I wish all you reading this could have been with me during these last five weeks, seeing what I saw, learning what I learned, because it's so difficult to put into writing. Basically, a third of the Border Studies program consists of a month-long delegation to Mexico led by the organization Witness for Peace. The trip served many purposes, not all of them planned or official. Yes we learned first-hand about the causes and effects of migration--on families, native culture, the environment and politics--but we also found hope and inspiration in the many forms of resistance we saw, including:

-Farmers making their own organic fertilizers and pesticides and planting the traditional breeds of corn, even as corporations and governments are pushing chemicals and genetically modified seeds on them.

-Widows and single mothers forming cooperatives so they could produce traditional products in their home communities and not have to migrate.

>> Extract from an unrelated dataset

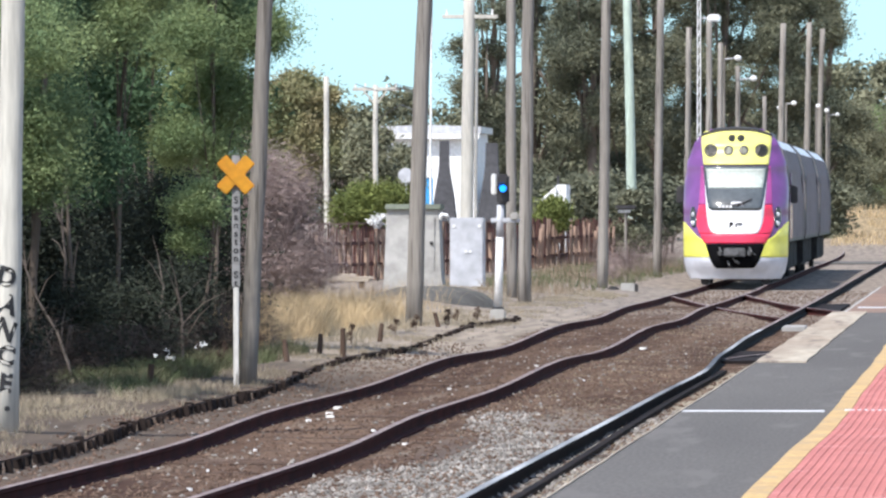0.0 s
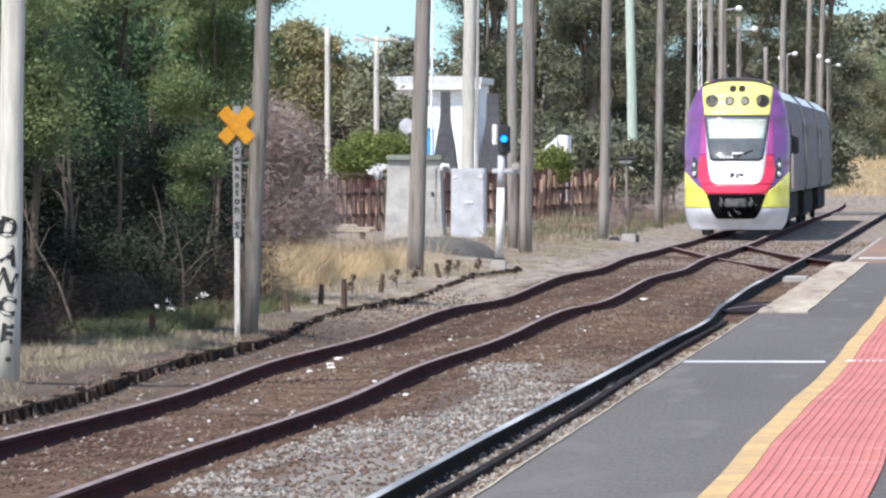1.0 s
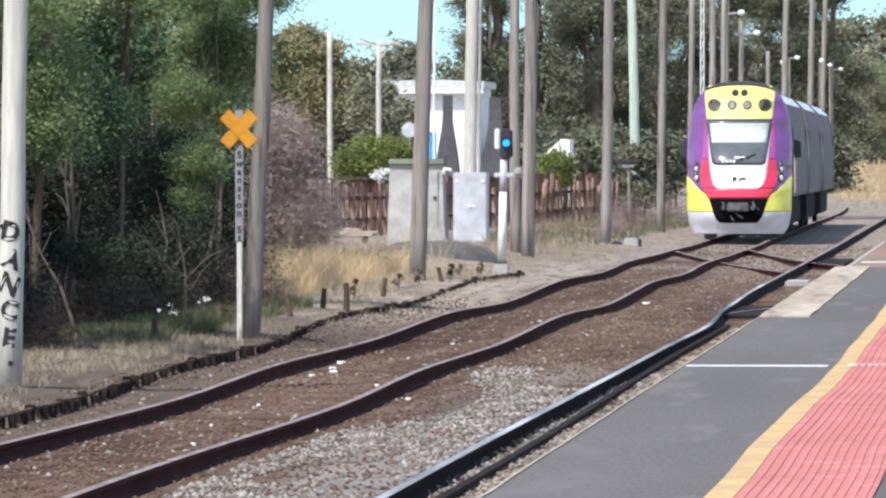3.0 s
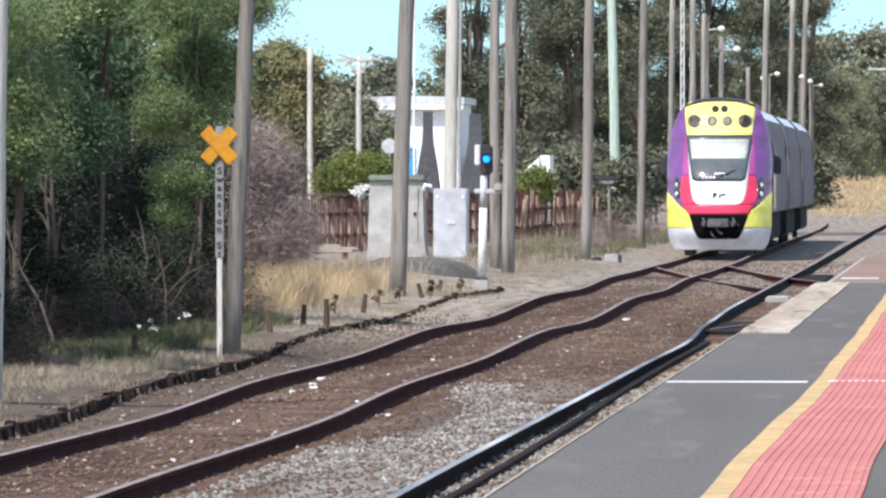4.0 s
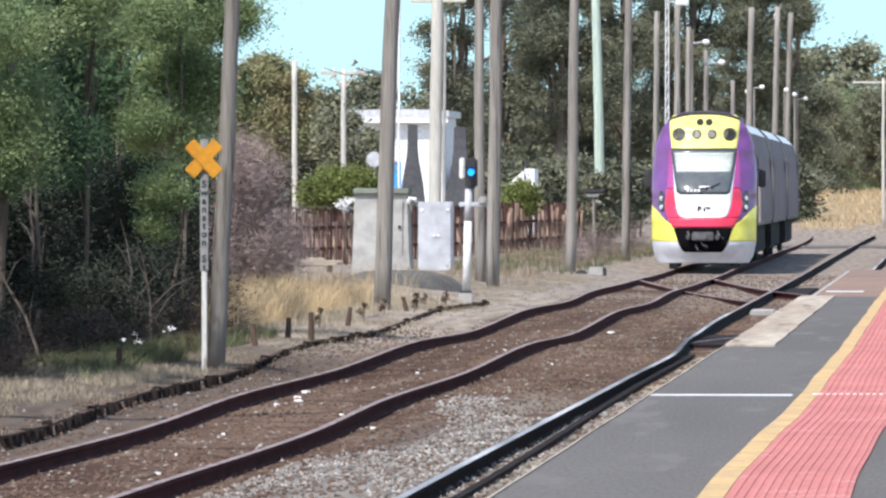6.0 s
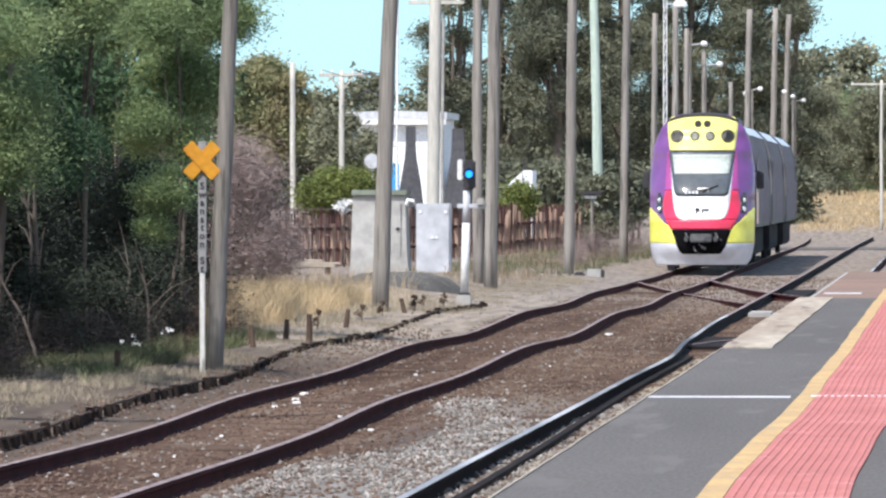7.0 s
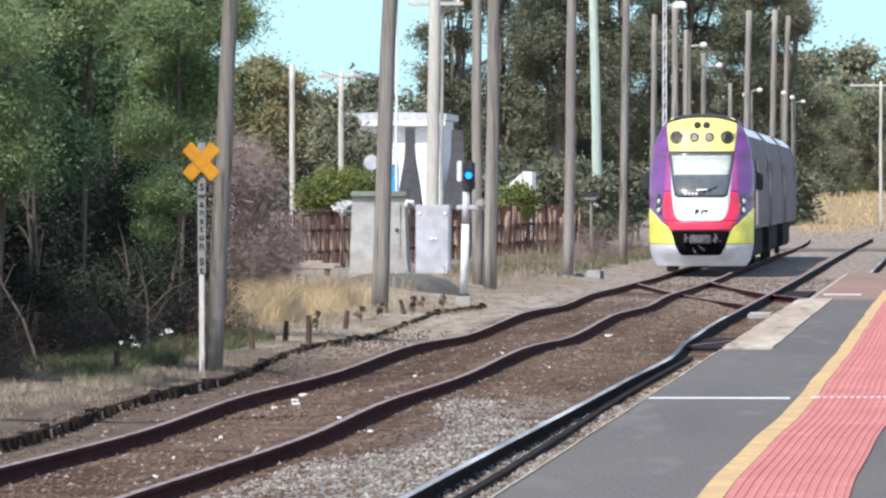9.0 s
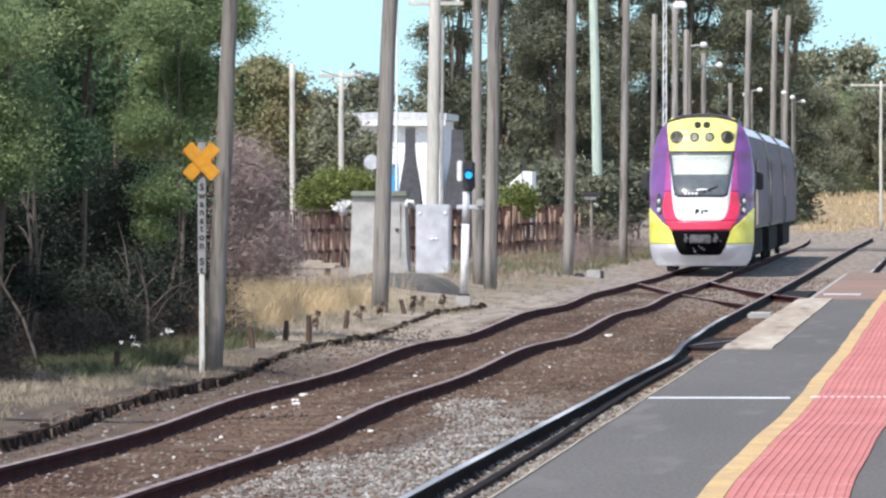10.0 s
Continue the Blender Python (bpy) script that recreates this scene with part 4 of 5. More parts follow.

-An autonomous Zapatista university that grew its own food, produced its own water and electricity, built all its buildings from available natural materials, and educated anyone who arrived without charging a cent.

-A radical priest who ran a shelter for Central American migrants and preached that one's dignity as a human being existed with or without a passport.

-Women who continue to pound out their own tortillas every morning instead of buying from Maseca, the tortilla company that buys cheap, subsidized, genetically modified U.S. corn and sells it at a ridiculous profit to poor families.

I had never understood before that resistance can take so many forms, and that such a simple act as growing your own food or taking in a stranger can be a radical threat to the status quo and those in power.

That isn't to say that everything we saw was all sunshine and roses. Much of the trip was extremely depressing, and it was easy to feel helpless and paralyzed. There is so much hardship, so much institutionalized discrimination, so much ignorance, so many broken families...and so much of it is our fault.

Please let me know if you want me to go more in-depth in any of these topics.